3. Focus your spending on what will provide the most value

 

Firearms – This means your money is better spent buying more ammo than buying more firearms. Shoot the guns you have and become proficient. Put in the time and the money to master the guns you have rather than to expand your collection. Buying more guns will not improve your accuracy, precision, or speed, but buying practice ammo and a shot timer will. Feel free to diversify once you’ve sufficiently mastered what you have, it’ll be a well deserved reward. However, do not neglect those skills, buying a new gun doesn’t mean you can stop practicing with your old ones. This also means you should both select and put more money into a primary firearm. A better sight on your one rifle is worth more to you than having two rifles with poor sights.

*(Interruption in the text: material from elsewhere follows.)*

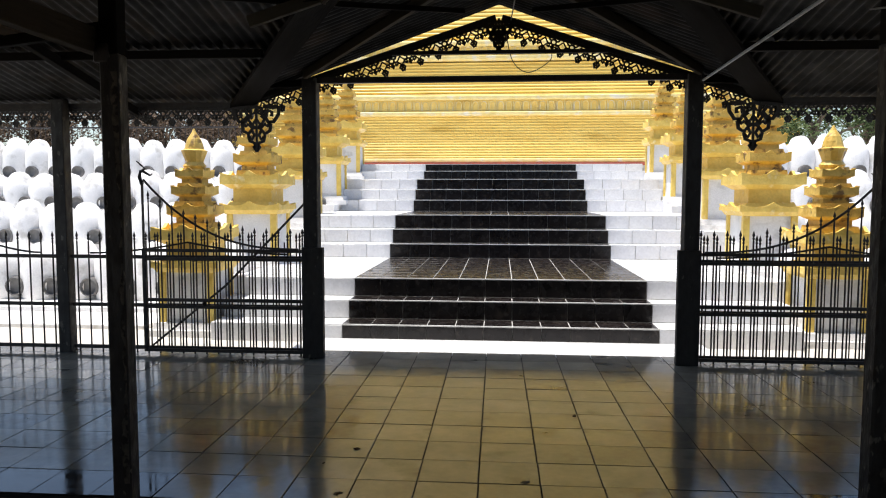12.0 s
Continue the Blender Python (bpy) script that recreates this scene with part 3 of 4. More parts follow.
# ---- whitewashed partition ----
PX = -1.70
partition = tagged(new("partition_wall"), "whitewashed panelled partition with dark posts and peeling lower panels", "wall", "", "structure")
edges = [-4.0, -2.8, -1.5, -0.35, 0.9, 2.05, 3.3, 4.45, 5.65, 6.86, 8.03, 9.28, 10.4]
RAGGED = {7: (4.6, 5.6, 0.24), 8: (5.7, 6.8, 0.27), 9: (6.95, 7.95, 0.16), 10: (8.12, 9.12, 0.19), 11: (9.7, 10.1, 0.05)}
random.seed(11)
for i, (a, b) in enumerate(zip(edges, edges[1:])):
    top = [(b - 0.012, 0.90), (a + 0.012, 0.90)] + [(a + 0.012 + (b - a - 0.024) * k / 9, 2.085 + random.uniform(-0.014, 0.006)) for k in range(10)]
    part("panel", Build().prism(top, 0, PX - 0.03, PX + random.uniform(0, 0.004)), M_PLASTER, partition)
    # plaster of the lower panel, fallen away in ragged places
    rag = RAGGED.get(i, (0, 0, 0))
    k = 70
    low = []
    for q in range(k + 1):
        y = a + 0.012 + (b - a - 0.024) * q / k
        inside = rag[0] < y < rag[1]
        wave = 0.72 + 0.16 * math.sin(y * 9.1 + i) + 0.12 * math.sin(y * 23.0) + random.uniform(-0.07, 0.07)
        low.append((y, rag[2] * wave * min(1, 0.3 + (y - rag[0]) / 0.35, 0.3 + (rag[1] - y) / 0.12) if inside else random.uniform(0.0, 0.012)))
    low += [(b - 0.012, 0.84)]
    if i == 11:
        low += [(9.68, 0.84), (9.66, 0.79), (9.60, 0.775), (9.56, 0.76), (9.57, 0.73), (9.50, 0.71), (9.47, 0.685), (9.43, 0.67), (9.41, 0.63), (9.45, 0.60), (9.46, 0.56), (9.45, 0.52), (9.39, 0.50), (9.37, 0.455), (9.33, 0.43), (9.297, 0.40)]
    else:
        low += [(a + 0.012, 0.84)]
    part("panel", Build().prism(low, 0, PX - 0.022, PX + random.uniform(0, 0.004)), M_GRUBBY if i == 11 else M_PLASTER_LOW, partition, "stained lower panel with peeling plaster")
    if min(abs(q - b) for q in BAYS_WEST) > 0.1:
        part("stud", Build().box(PX - 0.04, PX + 0.012, b - 0.013, b + 0.013, 0, 2.11, 0.003), M_RAIL_DARK, partition)
part("mid_rail", Build().box(PX - 0.04, PX + 0.028, -4.0, 10.44, 0.845, 0.905, 0.006), M_RAIL, partition, "red-brown painted rail")
part("top_rail", Build().box(PX - 0.05, PX + 0.03, -4.0, 10.44, 2.09, 2.16, 0.008), M_WOOD_DARK, partition)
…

Technology – This means your money is better spent on your primary computer/device. Having a variety of different computers/devices is great, but if you insist on spreading your cash around, you’ll end up with 10 bargain bin devices rather than 1 or 2 truly spectacular ones. Your primary device is the one that will get the most use, make sure it gets the attention and upgrades it deserves.

 

4. Specialize

 

Firearms – Unlike Alton Brown’s advice on unitasker tools, purchasing a firearm that does one thing well is a better idea than trying to find something that does everything all at once. This means that you want to put together an awesome setup that does one thing and does it very well. There’s been a recent craze on a buzzword termed the “Jack” rifle, short for “Jack of All Trades”, which is a noble goal in the high level view but if you can afford to spend money building a boutique ‘do everything’ rifle, you have the money to define specific roles you want from a certain set of firearms and define purchases therein. Furthermore, attempting to use any individual firearm to accomplish two roles on either extreme end of the engagement spectrum is asinine, and you’ll only be met with sorrow in attempting to do so.

Technology – Buy devices that will best serve the purposes you plan on using them for. For example, if you plan on taking pictures that need to look professional, do not rely on your cell phone’s camera. Buy a dedicated camera that will get the job done. If you need a high performance computer that can also play games as well as a portable computer to take with you daily, do not buy a “gaming laptop” believing that it will kill two birds with one stone, build yourself a high end desktop PC, and buy yourself a decently portable laptop. An “in between” device will end up being something that can do one or the other, but won’t do either one very well. Buy the device that best fits the purpose you have for it, avoid compromising on a jack of all trades, because you will be unhappy and unproductive with the result.